Looking into the logfile of `deliver` (dovecots LDA) shed light into the darkness:

deliver(me): 2008-11-16 02:20:28 Info: msgid=: save failed to Trash: Unknown namespace
deliver(me): 2008-11-16 02:20:28 Info: sieve runtime error: Fileinto: Generic Error
deliver(me): 2008-11-16 02:20:28 Error: sieve_execute_bytecode(/home/me/.dovecot.sievec) failed
Since dovecot 1.1 `deliver` respects the IMAP `prefix` setting in dovecot.conf, which I had to set during my courier-imap -> dovecot transition. This basically “virtually” adds a string prefix like “INBOX.” or something else to all mailbox names. (The actual use case is to have distinct “public” and “private” IMAP folders with namespaces, but I don’t use that.)

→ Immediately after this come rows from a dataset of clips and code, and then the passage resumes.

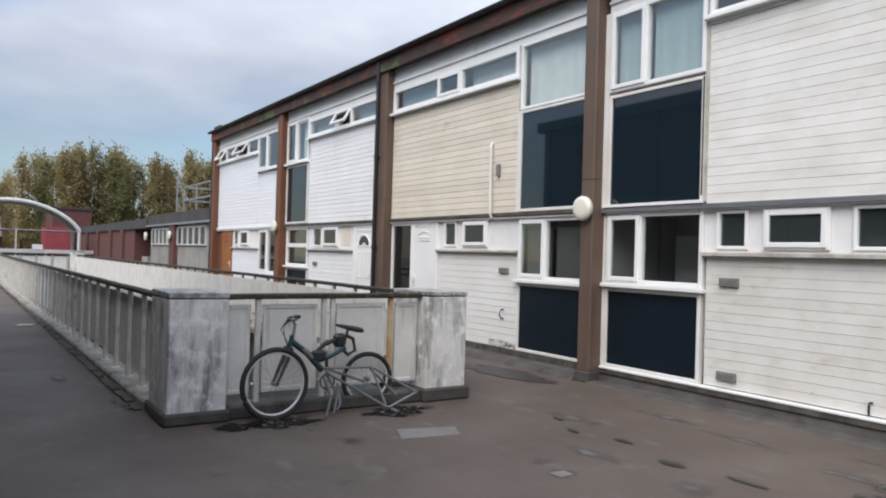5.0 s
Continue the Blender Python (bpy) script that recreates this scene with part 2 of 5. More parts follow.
M["concrete"] = mat("concrete_lichen_grey", (0.72, 0.69, 0.645), (0.55, 0.53, 0.495), rough=0.85, scale=2.2, lo=0.3, hi=0.7, grain=0.14, gscale=40, bump=0.35, stain=(0.15, 0.147, 0.138), sscale=(6.5, 6.5, 1.2), slo=0.47, shi=0.70, stain2=(0.80, 0.78, 0.74), s2scale=7, s2lo=0.5, s2hi=0.68)
M["concretedark"] = mat("concrete_cap_weathered", (0.46, 0.45, 0.42), (0.20, 0.195, 0.18), rough=0.9, scale=9, lo=0.38, hi=0.62, grain=0.2, gscale=40, bump=0.5, stain=(0.13, 0.125, 0.11), sscale=(5, 5, 9), slo=0.55, shi=0.7, stain2=(0.52, 0.51, 0.47), s2scale=16, s2lo=0.58, s2hi=0.64)
M["kerbc"] = mat("concrete_kerb", (0.34, 0.325, 0.285), (0.19, 0.18, 0.155), rough=0.9, scale=5, grain=0.2, gscale=45, bump=0.4, stain=(0.10, 0.092, 0.075), sscale=(3, 3, 3), slo=0.5, shi=0.68)
M["upstand"] = mat("asphalt_upstand", (0.060, 0.053, 0.048), (0.098, 0.089, 0.080), rough=0.85, scale=4, grain=0.15, bump=0.3, stain=(0.04, 0.036, 0.033), sscale=(2.5, 2.5, 3), slo=0.55, shi=0.7)
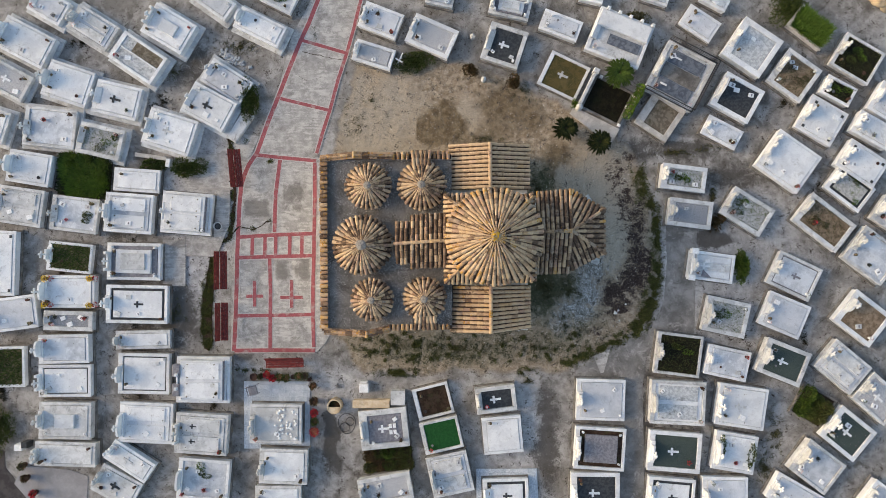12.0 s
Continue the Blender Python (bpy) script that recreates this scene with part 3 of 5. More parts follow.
def tile_mesh(length, r0, r1, variant=0):
    """A tapered half-round cover tile: its narrow end at x = 0, its wide end at x = length."""
    key = (round(length, 3), round(r0, 3), round(r1, 3), variant)
    if key in tile_meshes:
        return tile_meshes[key]
    rng = random.Random(variant * 31 + 5)
    bm = bmesh.new()
    rings = []
    for x, r, dz in ((0.0, r0, 0.0), (length * 0.5, (r0 + r1) / 2, 0.004), (length - 0.012, r1, 0.008), (length, r1 * 0.93, 0.006)):
        ring = []
        for i in range(8):
            a = math.pi * (i / 7.0)
            q = 1.0 + rng.uniform(-0.035, 0.035)
            ring.append(bm.verts.new((x + (rng.uniform(-0.006, 0.006) if x else 0), r * q * math.cos(a), r * 0.86 * q * math.sin(a) + dz - 0.006)))
        rings.append(ring)
    for a, b in zip(rings, rings[1:]):
        for i in range(7):
            bm.faces.new((a[i], b[i], b[i + 1], a[i + 1])).smooth = True
    bm.faces.new(rings[-1])
    data = bpy.data.meshes.new("tile")
    bm.to_mesh(data)
    bm.free()
    tile_meshes[key] = data
    return data


def tile_at(parent, p, d, up, length, r0, r1, material, rng, jig=1.0):
    """One tile whose narrow end lies at p and that runs along d."""
    d = Vector(d).normalized()
    d = (d + Vector((rng.gauss(0, 0.03), rng.gauss(0, 0.03), rng.gauss(0, 0.012))) * jig).normalized()
    y = Vector(up).cross(d).normalized()
    z = d.cross(y)
    q = Vector(p) + Vector((rng.gauss(0, 0.007), rng.gauss(0, 0.007), rng.gauss(0, 0.004))) * jig
    m = Matrix(((d.x, y.x, z.x, q.x), (d.y, y.y, z.y, q.y), (d.z, y.z, z.z, q.z), (0, 0, 0, 1)))
    mesh = tile_mesh(length, r0, r1, rng.randrange(3))
    if not mesh.materials:
        mesh.materials.append(material)
    ob = new("tile", mesh)
    ob.parent = parent
    ob.matrix_local = INV @ m
    ob.material_slots[0].link = "OBJECT"
    ob.material_slots[0].material = material
    return ob


def tile_row(parent, top, low, rng, pick, r=0.078, pitch=0.31, up=None, lift=0.012, jig=0.6):
    """A row of overlapping cover tiles from its upper end down to the eaves."""
    top, low = Vector(top), Vector(low)
    d = low - top
    n = max(1, round(d.length / pitch))
    step = d.length / n
    u = d.normalized()
    side = u.cross(Vector((0, 0, 1))).normalized()
    up = up or side.cross(u)
    if up.z < 0:
        up = -up
    for i in range(n):
        p = top + u * (step * i - (0.05 if i else 0.0)) + up * lift
        tile_at(parent, p, u + up * 0.035, up, round(step + (0.05 if i else 0.0), 2), r * 0.87, r * 1.06, pick(rng, i, n), rng, jig)


def roof_deck(name, quads, label, thick=0.10):
    """The bedding of a roof: sloping panels with a thickness."""
    bm = bmesh.new()
    for q in quads:
        top = [bm.verts.new(INV @ Vector(p)) for p in q]
        low = [bm.verts.new(INV @ Vector(p) - Vector((0, 0, thick))) for p in q]
        n = len(q)
        bm.faces.new(top)
        bm.faces.new(low[::-1])
        for i in range(n):
            bm.faces.new((top[(i + 1) % n], top[i], low[i], low[(i + 1) % n]))
    bmesh.ops.remove_doubles(bm, verts=bm.verts, dist=0.002)
    bmesh.ops.recalc_face_normals(bm, faces=bm.faces)
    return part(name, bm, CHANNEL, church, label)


def pick_old(rng, i, n, a=0.0):
    # the northern and eastern sides are more weathered
    shade = 0.5 + 0.5 * math.cos(a - 1.2)
    if i == n - 1 and rng.random() < 0.25 + 0.35 * shade:
        return TILE_DARK
    q = rng.random()
    return TILE_DARK if q < 0.08 + 0.42 * shade else TILE_OLD if q < 0.72 else TILE_DOME


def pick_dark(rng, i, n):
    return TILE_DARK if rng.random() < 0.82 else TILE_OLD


def pick_apse(rng, i, n):
    return TILE_APSE if rng.random() < 0.88 else TILE_LICHEN if i == n - 1 else TILE_OLD


def pick_new(rng, i, n):
    return TILE_NEW


def pick_east(rng, i, n):
    return TILE_NEW if rng.random() < 0.8 else TILE_DOME


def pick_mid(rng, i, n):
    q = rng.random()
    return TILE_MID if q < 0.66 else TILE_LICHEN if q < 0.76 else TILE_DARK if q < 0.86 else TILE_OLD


def wall_box(name, *sizes):
    bm = bmesh.new()
    for x0, x1, y0, y1, z0, z1 in sizes:
        block(bm, x0 - 2.0, x1 - 2.0, y0, y1, z0, z1, 0.01)
    return part(name, bm, LIME, church)


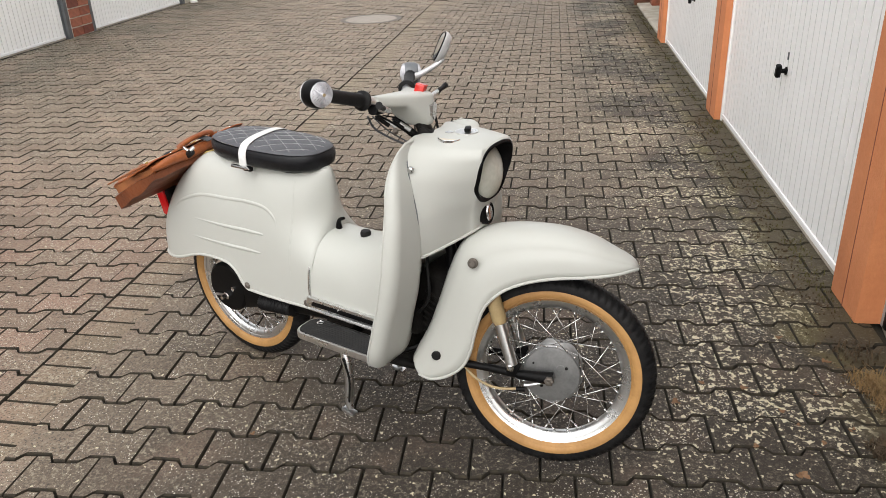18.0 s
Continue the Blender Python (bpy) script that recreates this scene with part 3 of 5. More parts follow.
# front mudguard: top line and lower edge of its boomerang shape, with half widths
GUARD = [
    ((1.417, 0.632), (1.415, 0.627), 0.010), ((1.407, 0.646), (1.400, 0.628), 0.03), ((1.385, 0.660), (1.37, 0.621), 0.047), ((1.345, 0.677), (1.33, 0.615), 0.062),
    ((1.293, 0.699), (1.27, 0.608), 0.074), ((1.225, 0.715), (1.19, 0.598), 0.081), ((1.159, 0.720), (1.12, 0.580), 0.085), ((1.078, 0.717), (1.06, 0.550), 0.087),
    ((1.0, 0.702), (1.015, 0.50), 0.086), ((0.935, 0.66), (0.993, 0.43), 0.083), ((0.9, 0.585), (0.98, 0.365), 0.078), ((0.872, 0.49), (0.957, 0.312), 0.072),
    ((0.845, 0.405), (0.914, 0.275), 0.068), ((0.815, 0.34), (0.865, 0.257), 0.064), ((0.80, 0.305), (0.828, 0.265), 0.06),
]


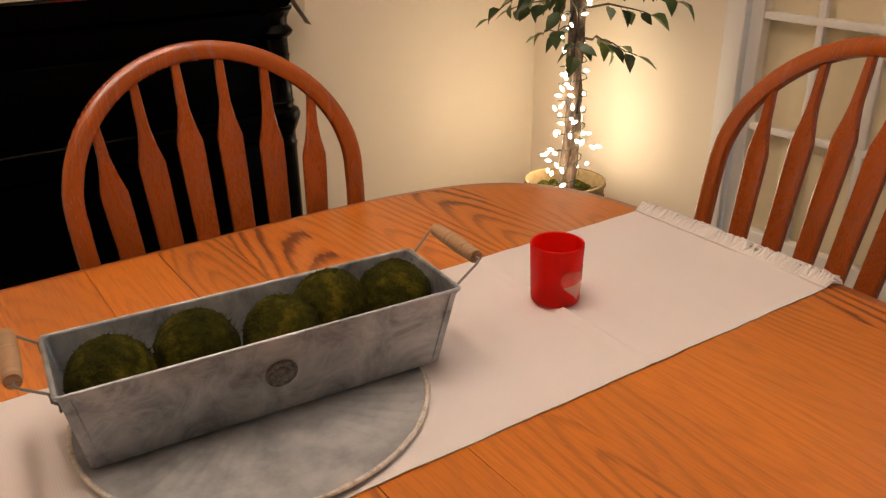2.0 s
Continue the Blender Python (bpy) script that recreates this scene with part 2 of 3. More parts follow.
RED_GLASS = material("red_frosted_glass", (0.70, 0.014, 0.008), 0.34)
n = Nodes(RED_GLASS)
n.bump(n.noise(n.coords(), 320.0), 0.1, 0.0005)
tr = n.add("ShaderNodeBsdfTranslucent", Color=(1.0, 0.055, 0.02, 1))
n.b.inputs["Coat Weight"].default_value = 0.3
n.b.inputs["Transmission Weight"].default_value = 0.55
n.b.inputs["IOR"].default_value = 1.2
ms = n.add("ShaderNodeMixShader", Fac=0.50)
n.link(n.b.outputs[0], ms.inputs[1])
n.link(tr.outputs[0], ms.inputs[2])
n.link(ms.outputs[0], n.t.nodes["Material Output"].inputs["Surface"])
HEART = material("clear_heart_glass", (0.82, 0.085, 0.06), 0.2)
HEART_PALE = material("clear_heart_over_wax", (0.76, 0.36, 0.30), 0.2)
STEEL_WIRE = material("dull_steel_wire", (0.28, 0.28, 0.27), 0.45, 0.8)

GREEN = material("ficus_leaf", (0.045, 0.085, 0.022), 0.42)
n = Nodes(GREEN)
geo = n.t.nodes.new("ShaderNodeNewGeometry")
n.color(n.ramp(geo.outputs["Random Per Island"], [(0.0, (0.020, 0.045, 0.012)), (0.6, (0.045, 0.085, 0.02)), (1.0, (0.12, 0.15, 0.03))]))
GREEN_LEAF = material("ficus_leaf_blade", (0.045, 0.085, 0.022), 0.40)
n = Nodes(GREEN_LEAF)
info_l = n.t.nodes.new("ShaderNodeObjectInfo")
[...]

A simple example: If your Maildir folder structure looks like this on harddisk

cur
new
tmp
.Foo
.Foo.Bar

than this means that your mail client actually gets reported this structure on IMAP’s LIST command:

INBOX
INBOX.Foo
INBOX.Bar

This was actually what was reported to roundcube as well, but roundcube’s IMAP code removes the INBOX.-prefix for some reason, thus reporting the ManageSieve plugin the wrong mailbox path, “Trash” instead of “INBOX.Trash”.

After diving a bit through roundcube’s PHP code I could fix the issue with the rather ugly usage of a meant-to-be private function of roundcube’s IMAP API (patch is available here for the interested), but wohoo, now finally everything works as expected!

And again, a weekend is gone. The outcome? I can filter emails server-side and – I wrote this blog. I feel its hell about time to do some more substantial things again…

Update: If you managed to set up server-side filtering and wonder why your favourite Mail reader Thunderbird does not show you new emails in various IMAP target folders even though you’ve subscribed to them, ensure you’ve set the preference “mail.check_all_imap_folders_for_new” to “true (source).